When it’s concerned with where to keep money, the first thought that comes to mind is about credit or debits cards. However, there are another kinds of cards also like prepaid cards. Let’s grab some knowledge on prepaid cards and get to know Top 5 Astonishing Pros and Cons of Prepaid Cards.
A prepaid debit card is a type of debit card, similar to a re-loadable gift card or stored-value card. You can load it with a cash balance and use it anywhere a particular card network—Mastercard, Visa, Discover, or American Express—is accepted.
How Prepaid Debit Cards Work?
You can buy prepaid debit cards at supermarkets, convenience stores, and many other outlets, as well as directly from the companies that issue them. Because there’s no credit involved—you can only spend the money you put on the card—there’s no credit check required to get one. Though a poor credit history doesn’t hinder your chances of obtaining a prepaid card, having one also doesn’t help you improve your credit score.
You load cash onto your card, either at an ATM or a participating store or through direct deposit. Prepaid cards have account and routing numbers, which can make it possible to arrange for direct deposit of your paycheck or government benefits.
You can make in-store and online purchases, pay bills, or withdraw cash from an ATM. Many of the companies that offer these cards have apps you can use to keep track of your balance, review your transactions, and transfer funds.
Top 5 Astonishing Pros and Cons of Prepaid Cards
Since you have got an idea about Prepaid cards, let’s hop on to the Top 5 Astonishing Pros and Cons of Prepaid Cards.
Top 5 Benefits of Prepaid Debit Cards
- Convenient to reload
Prepaid, reloadable debit cards enable you to add funds in a number of ways: via direct deposit, transfers from your checking account, purchasing a “reload pack” or adding funds at the card issuer’s institution or certain retail locations.
- Limit losses
You can’t lose more than the balance on your prepaid card, even if you become the victim of fraudsters.
If you use a debit card instead, its liability protection likely has you covered, but some consumers prefer using a prepaid card when making an online or in-store transaction, rather than putting their full checking account at risk.
As of April 2019, cards marketed as prepaid are covered by the Electronic Fund Transfer Act; which means card issuers have to investigate and reimburse you for unauthorized charges or errors as long as you file a timely report.
You may also be eligible for certain additional protections offered by the card’s network. However, in order to get those benefits, you have to register the card with the issuer.
- Teach kids how to manage money
Prepaid cards are a convenient tool for teaching kids about managing money and navigating an increasingly cash-free economy. Some prepaid cards specialize in this market, making it easy for parents to put a child’s allowance or other money on the card.
- Keeping money safe when traveling
Prepaid debit cards are easily used overseas. And there’s another upside: If your card is stolen, your losses are limited to the amount on your card. You’re not stuck with a drained bank account, damaged credit or lost time recovering funds, Woolf says. “You have damage control.
- Reap some rewards
Some issuers of prepaid cards even have rewards programs, much like credit cards do. The American Express Serve Cash Back card, for example, offers unlimited 1% cash back on all purchases.

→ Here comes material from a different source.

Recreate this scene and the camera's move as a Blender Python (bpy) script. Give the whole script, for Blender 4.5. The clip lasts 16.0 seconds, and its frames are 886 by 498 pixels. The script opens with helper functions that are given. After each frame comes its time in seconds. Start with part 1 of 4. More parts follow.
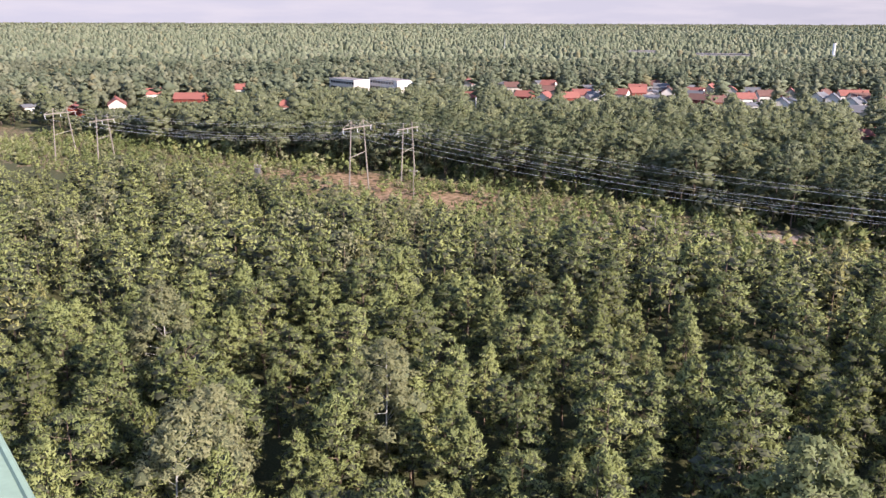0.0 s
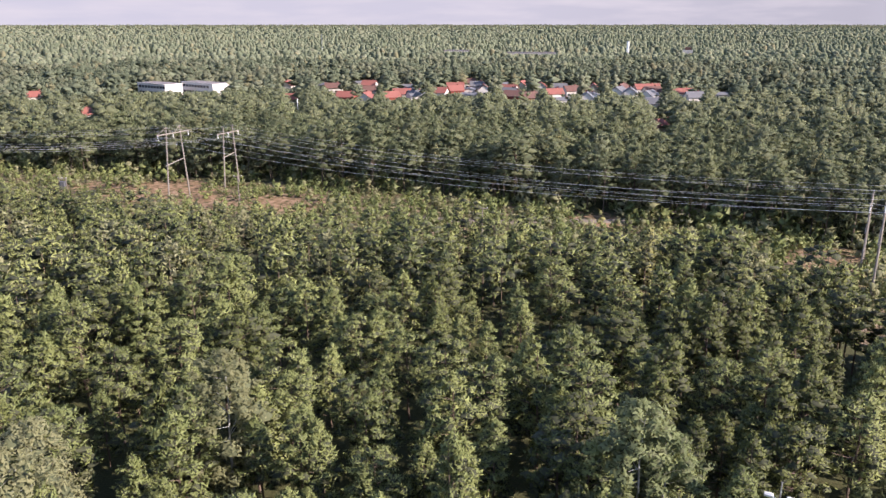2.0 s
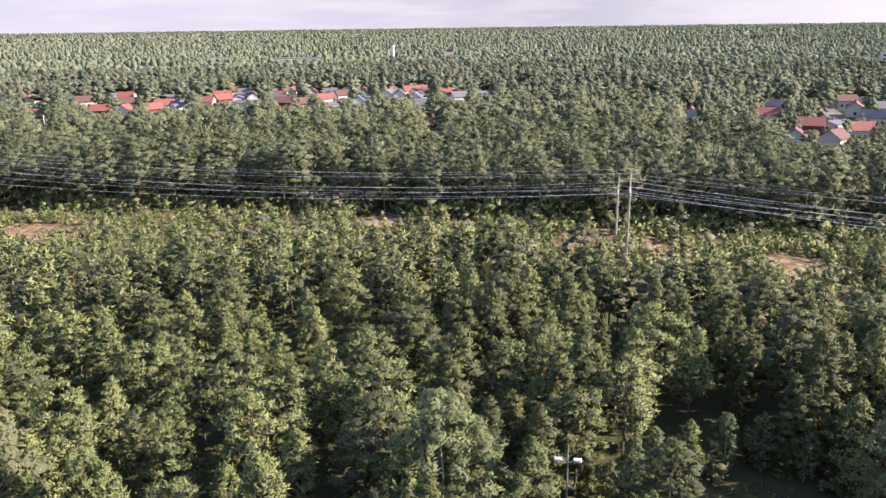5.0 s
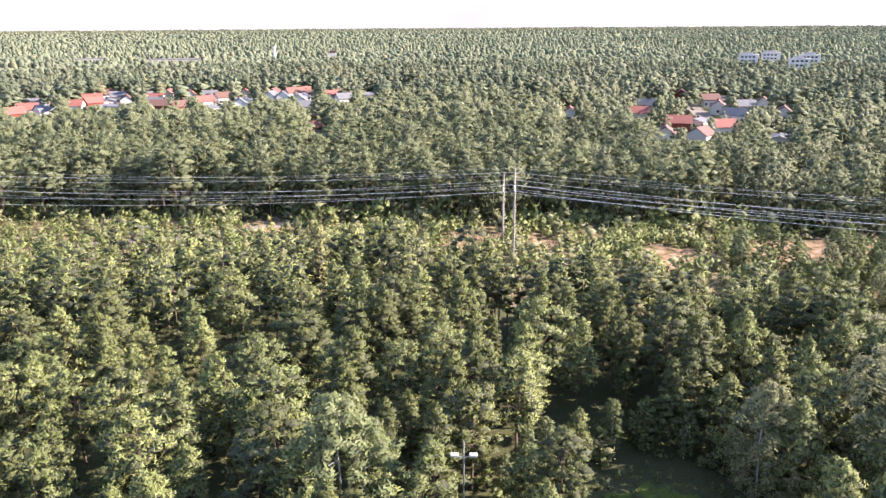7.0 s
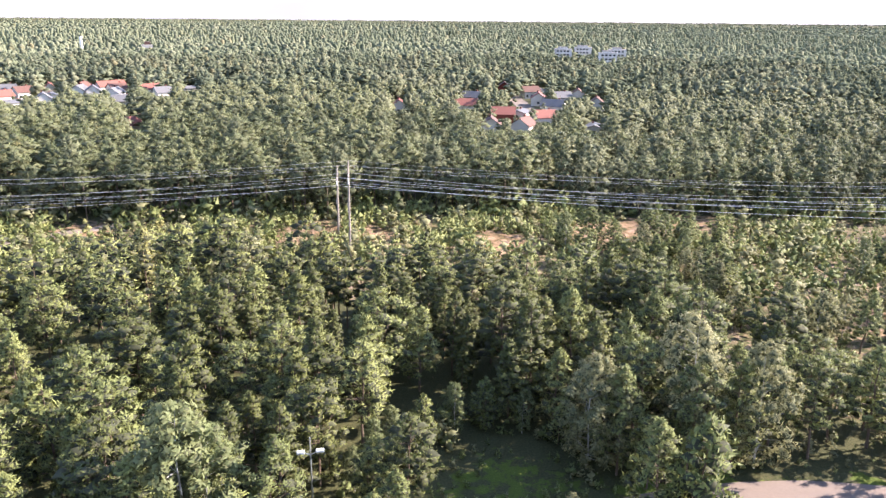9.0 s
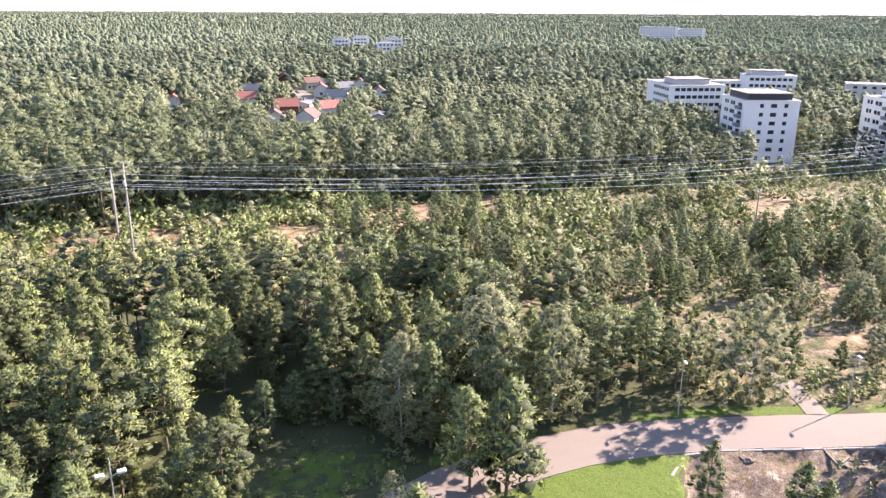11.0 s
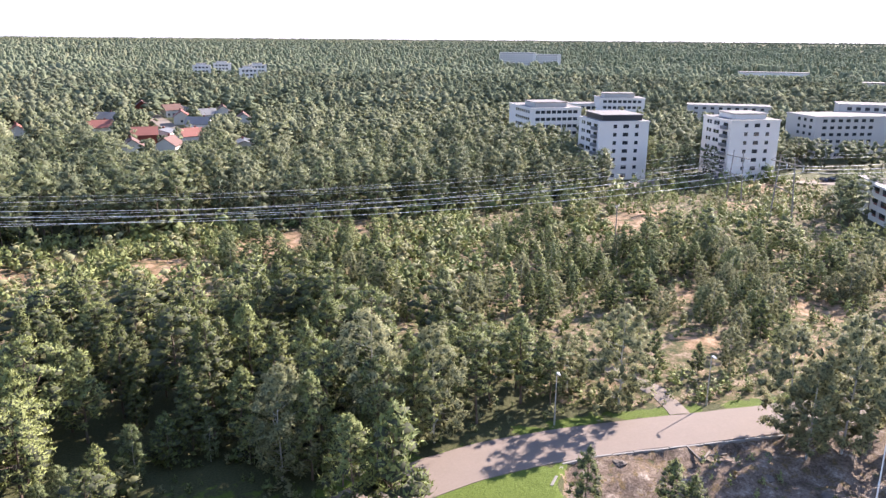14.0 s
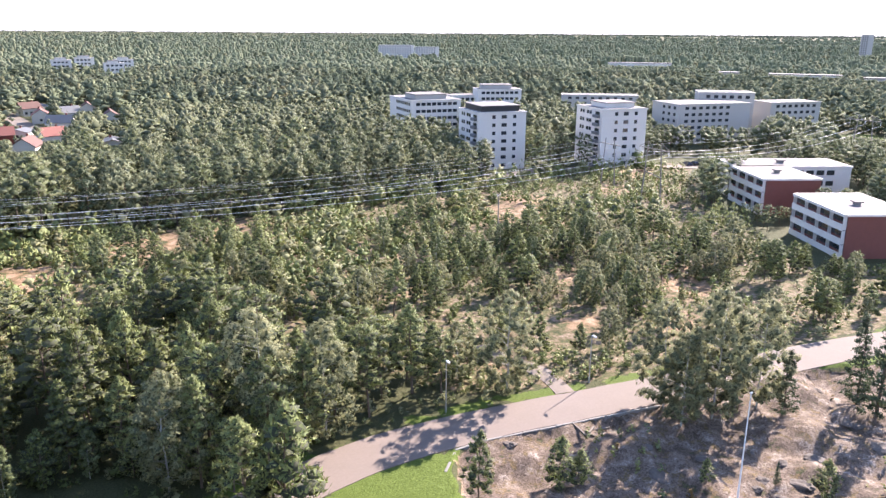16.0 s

The Walmart MoneyCard offers 3% cash back at Walmart.com and in the Walmart app, 2% cash back at Walmart fuel stations, and 1% cash back at Walmart stores, up to $75 per year.
Disadvantages of Prepaid Cards
- No credit reporting
As mentioned above, prepaid cards, like other debit cards, do not report your transaction information to credit bureaus, so they are of no value if you’re trying to build a credit history or improve your credit score.
In that case, you may be better off applying for a secured credit card. That’s a special type of credit card for people with a limited credit history or a poor one. A good secured card will report your bill payments to all three major credit bureaus.
- Fees—and lots of them
Depending on the card you choose, you may face an activation fee, monthly fees, transaction fees, and reloading fees.
Some even assess inactivity fees if you don’t use your card for an extended period of time. Needless to say, fees can add up quickly and drain your card’s balance.
The Consumer Financial Protection Bureau implemented new rules in 2019 to make it easier to compare the fees on prepaid cards. Now, issuers have to provide a chart showing the card’s fees on the outside of the card packaging, as well as more detailed information on the inside.
They also must post fee information online on the company website.
- No credit building
Although a prepaid card can’t hurt your credit report, it also won’t help you rebuild it. Credit bureaus don’t include prepaid debit card history when calculating your credit score.
- Less security
The kind of protection you get against fraud and unauthorized charges on your prepaid card varies among card issuers; some card providers have stronger protection than others. But good news is on the horizon: Effective April 1, 2019, the Consumer Financial Protection Bureau new rule will offer guaranteed legal rights for prepaid account users, such as protection against loss and theft.
- No FDIC Insurance
If your bank fails, the government guarantees up to $250,000 of your money in an individual bank account. The same cannot be said for money on a prepaid debit card.
The best prepaid cards might be eligible for FDIC “pass-through insurance,” but they must meet certain qualifications.